Cuando en una de las calles céntricas de nuestra ciudad encuentro algún pobre siento pena y deseos de justicia y caridad. Si alguno o alguna se me acerca distingo las diferentes maneras de pedir: son recursos verbales, ensayados, carteles mal escritos, que, más que picaresca, denotan necesidad absoluta, salvo excepciones. Pero, eso sí, no siento aporofobia, ese «neologismo válido» que acuñó mi admirada filósofa Adela Cortina, esto es, hostilidad hacia las personas sin recursos, pobres, sin más. Ella misma lo dice: «lo que molesta de los inmigrantes es que sean pobres».

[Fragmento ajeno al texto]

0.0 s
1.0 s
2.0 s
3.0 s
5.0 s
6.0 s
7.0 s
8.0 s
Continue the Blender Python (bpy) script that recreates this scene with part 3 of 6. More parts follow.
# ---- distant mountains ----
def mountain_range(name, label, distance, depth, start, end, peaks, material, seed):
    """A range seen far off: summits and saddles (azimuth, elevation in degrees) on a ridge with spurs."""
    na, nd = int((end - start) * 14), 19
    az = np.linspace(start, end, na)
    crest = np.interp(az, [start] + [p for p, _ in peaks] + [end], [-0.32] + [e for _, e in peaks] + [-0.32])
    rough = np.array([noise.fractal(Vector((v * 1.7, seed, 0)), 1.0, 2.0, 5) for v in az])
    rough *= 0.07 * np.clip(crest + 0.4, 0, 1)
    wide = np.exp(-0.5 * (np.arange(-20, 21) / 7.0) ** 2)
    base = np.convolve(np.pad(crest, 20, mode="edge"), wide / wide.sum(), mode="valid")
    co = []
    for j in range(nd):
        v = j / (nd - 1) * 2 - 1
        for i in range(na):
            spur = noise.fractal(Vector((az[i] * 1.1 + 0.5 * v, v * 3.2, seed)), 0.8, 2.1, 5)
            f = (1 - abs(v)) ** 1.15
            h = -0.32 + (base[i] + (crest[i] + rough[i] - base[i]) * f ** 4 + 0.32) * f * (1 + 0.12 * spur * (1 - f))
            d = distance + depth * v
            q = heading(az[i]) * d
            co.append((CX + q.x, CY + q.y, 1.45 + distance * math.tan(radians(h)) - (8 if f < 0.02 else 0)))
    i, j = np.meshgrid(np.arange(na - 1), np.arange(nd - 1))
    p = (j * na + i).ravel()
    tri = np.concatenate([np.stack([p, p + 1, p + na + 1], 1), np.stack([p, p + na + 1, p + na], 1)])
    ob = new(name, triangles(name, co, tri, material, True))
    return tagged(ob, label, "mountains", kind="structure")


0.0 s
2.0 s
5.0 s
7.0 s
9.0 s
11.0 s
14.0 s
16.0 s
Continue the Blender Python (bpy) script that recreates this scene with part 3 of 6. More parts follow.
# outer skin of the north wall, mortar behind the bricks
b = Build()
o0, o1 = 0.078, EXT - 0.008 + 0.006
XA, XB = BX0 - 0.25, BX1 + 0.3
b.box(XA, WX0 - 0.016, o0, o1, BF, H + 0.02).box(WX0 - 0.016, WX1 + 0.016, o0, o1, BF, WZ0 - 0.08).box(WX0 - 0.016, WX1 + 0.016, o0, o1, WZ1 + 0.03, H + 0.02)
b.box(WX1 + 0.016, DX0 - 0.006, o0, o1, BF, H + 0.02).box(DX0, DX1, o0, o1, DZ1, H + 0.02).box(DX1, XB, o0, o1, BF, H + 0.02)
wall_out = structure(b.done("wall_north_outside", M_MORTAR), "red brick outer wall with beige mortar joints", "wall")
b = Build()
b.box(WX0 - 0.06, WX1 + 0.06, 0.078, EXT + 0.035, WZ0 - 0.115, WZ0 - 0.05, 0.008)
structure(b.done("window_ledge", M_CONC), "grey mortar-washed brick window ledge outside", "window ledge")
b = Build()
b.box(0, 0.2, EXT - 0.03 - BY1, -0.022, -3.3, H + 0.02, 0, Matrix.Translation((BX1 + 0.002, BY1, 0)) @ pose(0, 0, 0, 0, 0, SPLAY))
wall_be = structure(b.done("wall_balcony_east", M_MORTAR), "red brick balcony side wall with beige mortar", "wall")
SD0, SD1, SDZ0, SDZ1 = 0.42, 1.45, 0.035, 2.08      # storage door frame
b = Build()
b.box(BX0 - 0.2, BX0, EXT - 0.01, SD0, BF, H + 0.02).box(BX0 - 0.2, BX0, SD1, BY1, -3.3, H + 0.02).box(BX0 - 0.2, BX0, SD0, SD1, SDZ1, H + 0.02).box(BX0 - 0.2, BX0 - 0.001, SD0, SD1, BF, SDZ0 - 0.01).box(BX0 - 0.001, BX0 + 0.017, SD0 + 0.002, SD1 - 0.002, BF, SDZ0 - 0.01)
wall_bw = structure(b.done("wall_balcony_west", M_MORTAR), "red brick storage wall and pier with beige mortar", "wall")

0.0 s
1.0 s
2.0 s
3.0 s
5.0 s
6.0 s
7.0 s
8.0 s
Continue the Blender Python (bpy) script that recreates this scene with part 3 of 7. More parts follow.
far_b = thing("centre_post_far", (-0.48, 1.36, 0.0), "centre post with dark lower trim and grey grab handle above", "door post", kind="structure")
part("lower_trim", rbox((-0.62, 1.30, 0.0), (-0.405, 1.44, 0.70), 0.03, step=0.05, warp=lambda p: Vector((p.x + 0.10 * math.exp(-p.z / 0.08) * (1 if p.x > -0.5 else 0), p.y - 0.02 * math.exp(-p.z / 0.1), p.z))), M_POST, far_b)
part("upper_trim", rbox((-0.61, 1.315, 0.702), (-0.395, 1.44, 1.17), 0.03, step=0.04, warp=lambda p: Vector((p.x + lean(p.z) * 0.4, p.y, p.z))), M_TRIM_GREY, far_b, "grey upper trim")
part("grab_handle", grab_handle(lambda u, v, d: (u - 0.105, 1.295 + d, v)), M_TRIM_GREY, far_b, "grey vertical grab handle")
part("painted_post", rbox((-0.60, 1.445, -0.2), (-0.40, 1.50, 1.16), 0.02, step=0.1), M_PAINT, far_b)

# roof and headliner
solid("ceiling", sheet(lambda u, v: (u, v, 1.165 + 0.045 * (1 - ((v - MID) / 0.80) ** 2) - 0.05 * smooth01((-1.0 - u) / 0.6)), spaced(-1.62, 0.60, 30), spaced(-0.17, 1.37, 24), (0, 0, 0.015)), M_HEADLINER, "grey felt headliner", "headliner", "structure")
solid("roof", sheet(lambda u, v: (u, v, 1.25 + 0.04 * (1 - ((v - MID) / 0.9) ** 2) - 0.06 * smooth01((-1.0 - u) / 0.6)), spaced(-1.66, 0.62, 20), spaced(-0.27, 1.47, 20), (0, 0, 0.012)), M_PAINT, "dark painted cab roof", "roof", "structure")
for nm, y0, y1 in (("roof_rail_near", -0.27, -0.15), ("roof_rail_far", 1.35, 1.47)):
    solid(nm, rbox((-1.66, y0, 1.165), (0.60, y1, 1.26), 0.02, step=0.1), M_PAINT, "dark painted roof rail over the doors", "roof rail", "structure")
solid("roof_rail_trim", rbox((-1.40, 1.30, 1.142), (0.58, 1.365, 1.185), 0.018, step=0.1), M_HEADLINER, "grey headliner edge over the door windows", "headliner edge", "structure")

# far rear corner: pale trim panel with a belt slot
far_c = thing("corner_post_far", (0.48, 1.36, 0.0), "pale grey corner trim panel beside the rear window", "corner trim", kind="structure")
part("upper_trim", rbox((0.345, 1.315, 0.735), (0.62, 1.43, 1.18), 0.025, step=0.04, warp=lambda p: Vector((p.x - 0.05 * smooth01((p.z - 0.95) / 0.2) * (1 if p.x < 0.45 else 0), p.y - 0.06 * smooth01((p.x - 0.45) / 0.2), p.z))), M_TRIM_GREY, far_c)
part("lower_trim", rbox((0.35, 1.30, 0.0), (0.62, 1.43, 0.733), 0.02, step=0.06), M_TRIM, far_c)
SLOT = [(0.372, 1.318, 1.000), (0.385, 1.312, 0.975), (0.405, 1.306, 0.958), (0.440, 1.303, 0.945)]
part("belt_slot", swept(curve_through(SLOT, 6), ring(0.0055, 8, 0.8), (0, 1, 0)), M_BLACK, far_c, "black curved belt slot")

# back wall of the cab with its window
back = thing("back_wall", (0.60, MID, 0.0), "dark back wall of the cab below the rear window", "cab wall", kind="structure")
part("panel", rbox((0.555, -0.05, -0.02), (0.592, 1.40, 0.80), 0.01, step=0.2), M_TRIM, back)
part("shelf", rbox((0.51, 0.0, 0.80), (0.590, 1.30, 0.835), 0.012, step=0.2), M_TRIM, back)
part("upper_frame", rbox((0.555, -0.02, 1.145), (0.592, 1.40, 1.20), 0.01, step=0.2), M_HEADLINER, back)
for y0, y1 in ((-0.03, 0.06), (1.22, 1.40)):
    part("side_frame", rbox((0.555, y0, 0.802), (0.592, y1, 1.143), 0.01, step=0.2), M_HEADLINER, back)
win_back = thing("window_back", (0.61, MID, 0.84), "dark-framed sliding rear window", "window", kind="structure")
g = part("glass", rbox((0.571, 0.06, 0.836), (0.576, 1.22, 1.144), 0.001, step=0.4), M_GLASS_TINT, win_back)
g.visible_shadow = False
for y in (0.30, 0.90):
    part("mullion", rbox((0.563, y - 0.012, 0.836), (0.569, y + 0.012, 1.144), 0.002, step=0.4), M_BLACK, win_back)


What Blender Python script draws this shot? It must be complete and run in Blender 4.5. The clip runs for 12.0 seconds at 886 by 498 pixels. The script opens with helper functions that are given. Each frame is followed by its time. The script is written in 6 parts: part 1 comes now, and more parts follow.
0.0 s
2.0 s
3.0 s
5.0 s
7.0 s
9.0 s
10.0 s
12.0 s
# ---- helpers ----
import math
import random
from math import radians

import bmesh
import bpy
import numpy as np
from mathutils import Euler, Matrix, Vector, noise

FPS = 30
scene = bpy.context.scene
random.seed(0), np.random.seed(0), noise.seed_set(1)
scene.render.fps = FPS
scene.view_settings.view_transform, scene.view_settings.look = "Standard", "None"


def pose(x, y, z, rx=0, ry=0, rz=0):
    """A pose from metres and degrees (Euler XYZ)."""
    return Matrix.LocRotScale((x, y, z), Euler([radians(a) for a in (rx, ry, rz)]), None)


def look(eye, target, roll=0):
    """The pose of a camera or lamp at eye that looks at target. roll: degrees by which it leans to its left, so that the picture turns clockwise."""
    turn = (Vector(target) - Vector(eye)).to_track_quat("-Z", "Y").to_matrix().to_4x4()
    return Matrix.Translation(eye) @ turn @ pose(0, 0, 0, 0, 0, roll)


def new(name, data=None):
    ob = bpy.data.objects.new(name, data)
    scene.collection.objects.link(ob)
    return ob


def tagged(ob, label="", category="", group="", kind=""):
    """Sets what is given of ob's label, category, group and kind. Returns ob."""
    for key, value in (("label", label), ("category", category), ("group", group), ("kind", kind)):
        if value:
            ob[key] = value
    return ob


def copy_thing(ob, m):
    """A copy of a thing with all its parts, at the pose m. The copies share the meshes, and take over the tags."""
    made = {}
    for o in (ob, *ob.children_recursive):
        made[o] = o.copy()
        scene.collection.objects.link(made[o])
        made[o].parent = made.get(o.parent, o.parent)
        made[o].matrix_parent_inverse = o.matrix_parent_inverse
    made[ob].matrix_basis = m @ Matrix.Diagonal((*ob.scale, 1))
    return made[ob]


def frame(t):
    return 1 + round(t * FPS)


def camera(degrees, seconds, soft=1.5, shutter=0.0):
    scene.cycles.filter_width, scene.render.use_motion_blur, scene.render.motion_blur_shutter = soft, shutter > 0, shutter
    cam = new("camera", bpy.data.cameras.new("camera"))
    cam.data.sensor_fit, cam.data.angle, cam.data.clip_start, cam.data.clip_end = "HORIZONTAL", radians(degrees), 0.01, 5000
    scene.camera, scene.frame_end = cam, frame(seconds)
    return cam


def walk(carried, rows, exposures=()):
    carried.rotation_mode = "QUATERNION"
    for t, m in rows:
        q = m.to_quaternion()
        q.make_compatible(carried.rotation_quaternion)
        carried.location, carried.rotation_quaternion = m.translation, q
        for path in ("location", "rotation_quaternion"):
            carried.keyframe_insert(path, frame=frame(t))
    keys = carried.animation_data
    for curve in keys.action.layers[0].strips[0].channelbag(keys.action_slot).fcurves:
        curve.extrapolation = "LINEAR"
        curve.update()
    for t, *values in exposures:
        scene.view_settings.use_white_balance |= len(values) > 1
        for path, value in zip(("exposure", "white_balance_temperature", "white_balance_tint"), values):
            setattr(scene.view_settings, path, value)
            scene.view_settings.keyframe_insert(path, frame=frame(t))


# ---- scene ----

Las cifras sobre la aporofobia en nuestro país son bastante alarmantes: el 47% de las personas sin hogar ha sufrido un delito de odio por esta causa, según el Observatorio correspondiente. ¡Como si no tuvieran bastante con su dolorosa situación!

ES CIERTO que los correspondientes servicios sociales e instituciones y ONG como Caritas, Manos Unidas, Médicos sin Fronteras, Red Europea Contra la Pobreza (EAPN), Unicef, Ayuda en Acción, Cruz Roja, etc., ayudan de manera sustancial a la erradicación de la pobreza, pero sus esfuerzos resultan insuficientes.

Es cierto también que en nuestro país hay ahora menos pobres, pero los que quedan lo son más. Un 29% de la población está en riesgo de pobreza. Hay situaciones límite, pobreza severa con peligro de cronificación y otros males. Pero resulta moralmente inadmisible la presencia de la aporofobia en las personas que la practican.